Neil Manel Frau-Cortes' blog on music, Judaism and new technologies

Welcome to my blog

I really appreciate you dropping by! I decided to start this blog in order to open a dialogue about issues concerning everything Jewish music. In particular, I want to focus on three main subjects, which of course are interrelated:

  • Jewish Music: its history, development, variety, and future. I am very interested on how music and musical memories contribute to the formation of our Jewish identity. In fact, this can be extrapolated to all other collective identities: we live  in a world where we do not only live in two civilizations –as Mordecai Kaplan claimed– but in a multifaceted, complex combination of civilizations and societal ascription that configure us as individuals.
  • Jewish Identity: factors that are (re)shaping the Jewish identity.

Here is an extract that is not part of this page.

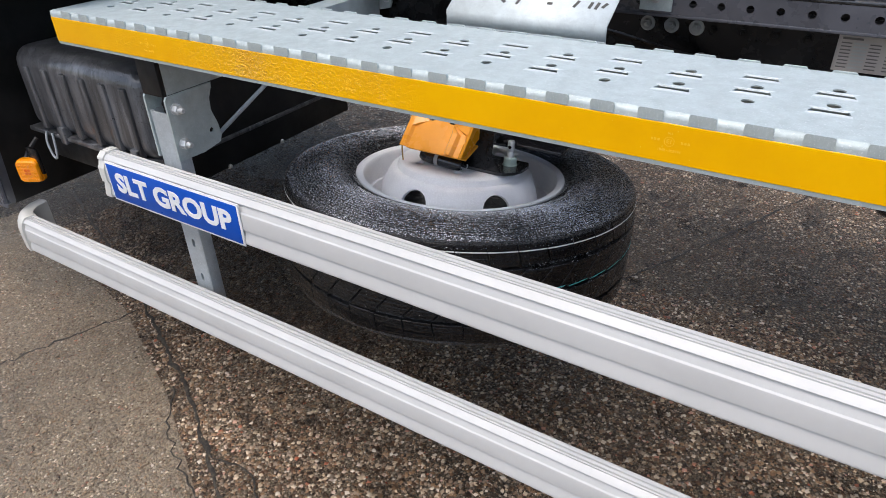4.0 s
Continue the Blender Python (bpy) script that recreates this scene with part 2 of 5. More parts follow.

What is the future of this identity in a changing world.
  • New Technologies: nothing like modern technology has changed the way we deal with music nowadays. It has shaped the way we listen to music, the way we have access to it, the amount of music available; how it is distributed, popularized, and published; how it is created and composed; how we share it within any given human group. New technologies have also reshaped how Judaism –and particularly its music– faces the future.
The title of this blog, Gershayim – גרשיים, has several meanings. It designates a typographical mark in the Hebrew language that serves to indeicate an abbreviation, an acronym, a number, the name of a letter, or even an acrostic (some people call it chikchak, go figure…). To me, this is a metaphor of modernity, the multiple meanings of simplicity. Furthermore, a gershayim is also one of the trop marks we use for Bible cantillation. It is a musical sign in itself, an embellishment formed by ascending and descending notes. Gershayim represents where writing, language, and music meet; where profane and sacred touch.